*PROBLEM DESCRIPTION*: Reproduce all the material exactly, minus any pictures it holds.

___ MATERIAL PROVIDED ___

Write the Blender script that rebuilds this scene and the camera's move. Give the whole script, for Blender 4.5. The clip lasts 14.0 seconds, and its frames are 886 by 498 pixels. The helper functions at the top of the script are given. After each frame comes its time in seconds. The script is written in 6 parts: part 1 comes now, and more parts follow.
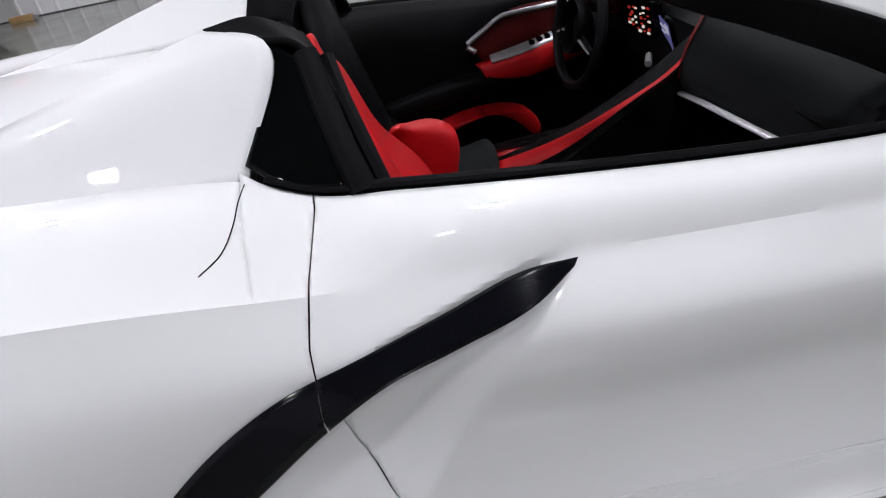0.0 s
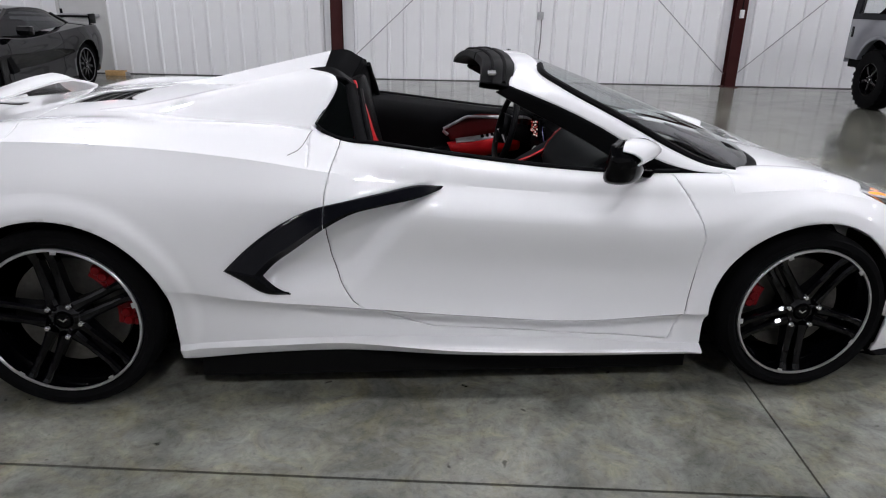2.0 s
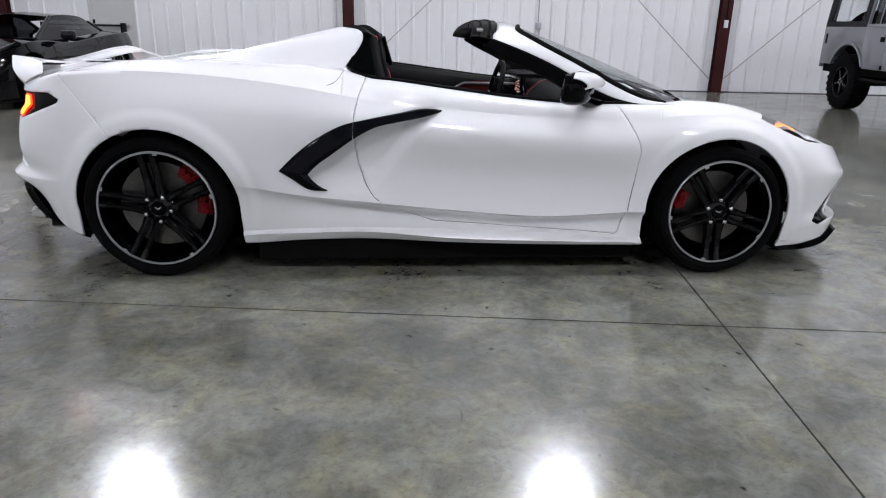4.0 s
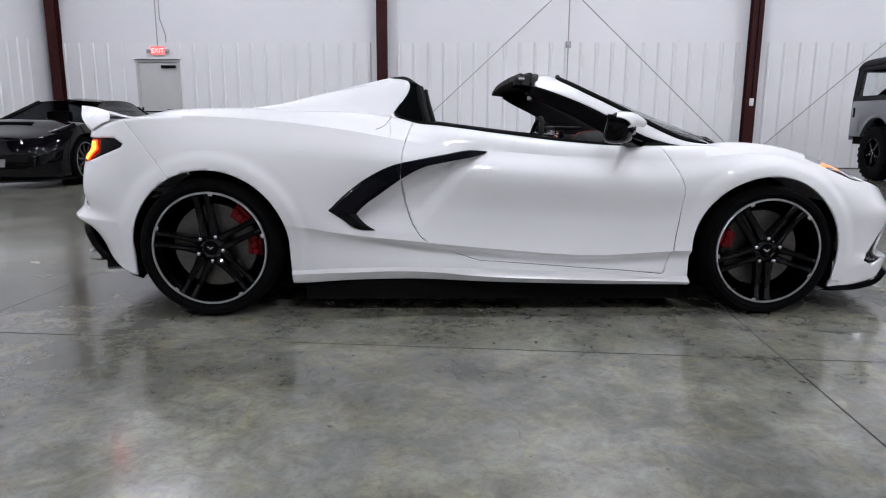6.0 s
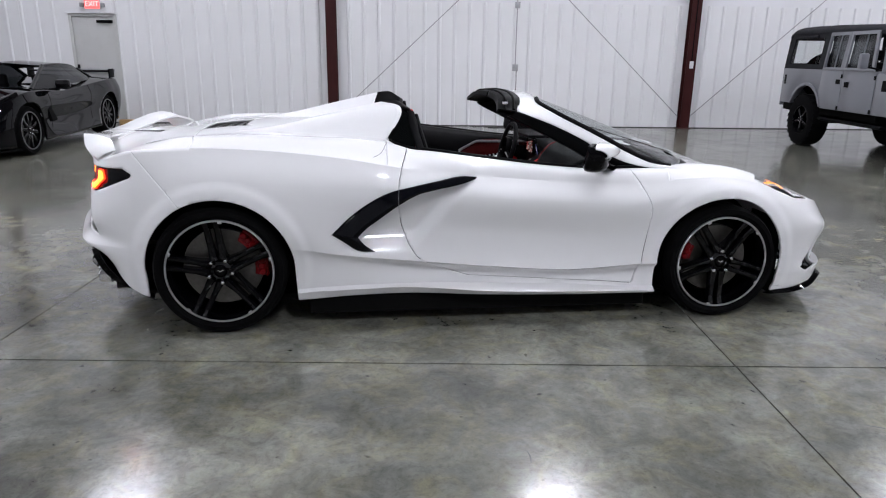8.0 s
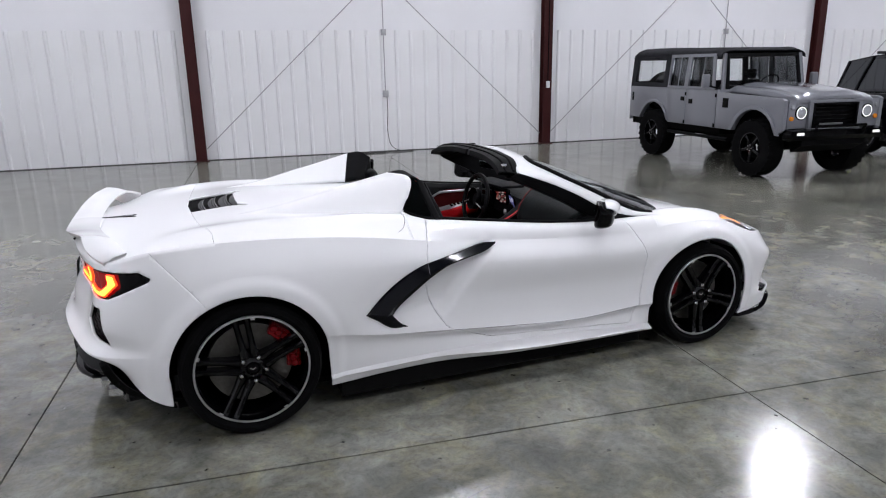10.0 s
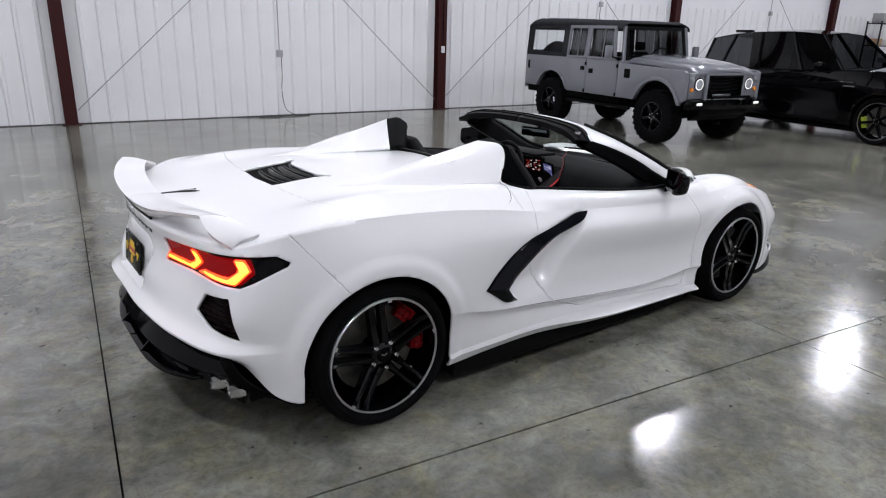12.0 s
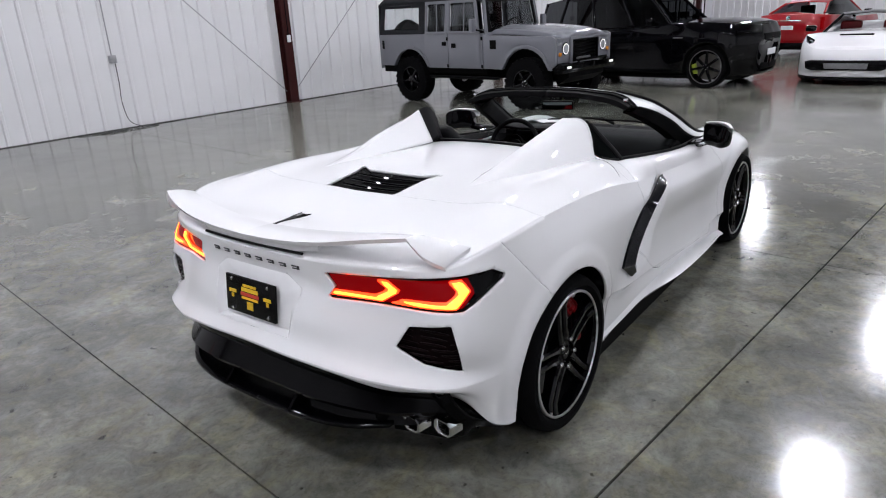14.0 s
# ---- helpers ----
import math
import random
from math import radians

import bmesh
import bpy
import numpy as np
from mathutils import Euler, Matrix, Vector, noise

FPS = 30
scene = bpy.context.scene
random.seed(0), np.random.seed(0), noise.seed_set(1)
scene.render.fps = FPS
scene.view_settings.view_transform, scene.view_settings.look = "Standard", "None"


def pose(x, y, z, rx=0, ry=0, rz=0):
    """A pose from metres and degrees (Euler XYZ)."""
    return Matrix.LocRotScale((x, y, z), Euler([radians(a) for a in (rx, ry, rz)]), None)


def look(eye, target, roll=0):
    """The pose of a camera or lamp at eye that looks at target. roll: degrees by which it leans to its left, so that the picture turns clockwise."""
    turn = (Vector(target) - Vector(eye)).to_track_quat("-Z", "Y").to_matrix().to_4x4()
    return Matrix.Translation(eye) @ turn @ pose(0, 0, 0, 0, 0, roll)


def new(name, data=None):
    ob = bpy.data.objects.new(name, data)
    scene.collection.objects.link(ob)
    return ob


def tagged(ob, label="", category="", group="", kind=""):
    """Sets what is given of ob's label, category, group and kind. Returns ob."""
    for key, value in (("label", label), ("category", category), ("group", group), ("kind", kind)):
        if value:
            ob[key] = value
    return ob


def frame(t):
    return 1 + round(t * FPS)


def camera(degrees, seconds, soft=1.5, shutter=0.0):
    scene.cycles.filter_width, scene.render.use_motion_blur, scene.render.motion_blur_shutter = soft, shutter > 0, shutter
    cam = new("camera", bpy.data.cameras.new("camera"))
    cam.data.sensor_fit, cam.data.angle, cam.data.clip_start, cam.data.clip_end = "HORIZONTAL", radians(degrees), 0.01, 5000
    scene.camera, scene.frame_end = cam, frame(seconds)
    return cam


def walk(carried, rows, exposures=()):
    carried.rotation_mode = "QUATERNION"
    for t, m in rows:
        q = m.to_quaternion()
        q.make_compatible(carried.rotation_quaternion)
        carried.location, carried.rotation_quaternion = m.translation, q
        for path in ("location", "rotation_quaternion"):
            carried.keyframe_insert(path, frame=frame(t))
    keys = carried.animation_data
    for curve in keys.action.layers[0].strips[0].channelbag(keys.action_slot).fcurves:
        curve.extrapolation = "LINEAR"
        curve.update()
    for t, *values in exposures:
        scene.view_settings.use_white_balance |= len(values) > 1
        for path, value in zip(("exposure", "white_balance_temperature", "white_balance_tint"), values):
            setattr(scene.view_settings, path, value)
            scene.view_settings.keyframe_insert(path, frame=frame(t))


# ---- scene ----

___

*RESULT FOR THIS TASK*:
Write the Blender script that rebuilds this scene and the camera's move. Give the whole script, for Blender 4.5. The clip lasts 14.0 seconds, and its frames are 886 by 498 pixels. The helper functions at the top of the script are given. After each frame comes its time in seconds. The script is written in 6 parts: part 1 comes now, and more parts follow.
0.0 s
2.0 s
4.0 s
6.0 s
8.0 s
10.0 s
12.0 s
14.0 s
# ---- helpers ----
import math
import random
from math import radians

import bmesh
import bpy
import numpy as np
from mathutils import Euler, Matrix, Vector, noise

FPS = 30
scene = bpy.context.scene
random.seed(0), np.random.seed(0), noise.seed_set(1)
scene.render.fps = FPS
scene.view_settings.view_transform, scene.view_settings.look = "Standard", "None"


def pose(x, y, z, rx=0, ry=0, rz=0):
    """A pose from metres and degrees (Euler XYZ)."""
    return Matrix.LocRotScale((x, y, z), Euler([radians(a) for a in (rx, ry, rz)]), None)


def look(eye, target, roll=0):
    """The pose of a camera or lamp at eye that looks at target. roll: degrees by which it leans to its left, so that the picture turns clockwise."""
    turn = (Vector(target) - Vector(eye)).to_track_quat("-Z", "Y").to_matrix().to_4x4()
    return Matrix.Translation(eye) @ turn @ pose(0, 0, 0, 0, 0, roll)


def new(name, data=None):
    ob = bpy.data.objects.new(name, data)
    scene.collection.objects.link(ob)
    return ob


def tagged(ob, label="", category="", group="", kind=""):
    """Sets what is given of ob's label, category, group and kind. Returns ob."""
    for key, value in (("label", label), ("category", category), ("group", group), ("kind", kind)):
        if value:
            ob[key] = value
    return ob


def frame(t):
    return 1 + round(t * FPS)


def camera(degrees, seconds, soft=1.5, shutter=0.0):
    scene.cycles.filter_width, scene.render.use_motion_blur, scene.render.motion_blur_shutter = soft, shutter > 0, shutter
    cam = new("camera", bpy.data.cameras.new("camera"))
    cam.data.sensor_fit, cam.data.angle, cam.data.clip_start, cam.data.clip_end = "HORIZONTAL", radians(degrees), 0.01, 5000
    scene.camera, scene.frame_end = cam, frame(seconds)
    return cam


def walk(carried, rows, exposures=()):
    carried.rotation_mode = "QUATERNION"
    for t, m in rows:
        q = m.to_quaternion()
        q.make_compatible(carried.rotation_quaternion)
        carried.location, carried.rotation_quaternion = m.translation, q
        for path in ("location", "rotation_quaternion"):
            carried.keyframe_insert(path, frame=frame(t))
    keys = carried.animation_data
    for curve in keys.action.layers[0].strips[0].channelbag(keys.action_slot).fcurves:
        curve.extrapolation = "LINEAR"
        curve.update()
    for t, *values in exposures:
        scene.view_settings.use_white_balance |= len(values) > 1
        for path, value in zip(("exposure", "white_balance_temperature", "white_balance_tint"), values):
            setattr(scene.view_settings, path, value)
            scene.view_settings.keyframe_insert(path, frame=frame(t))


# ---- scene ----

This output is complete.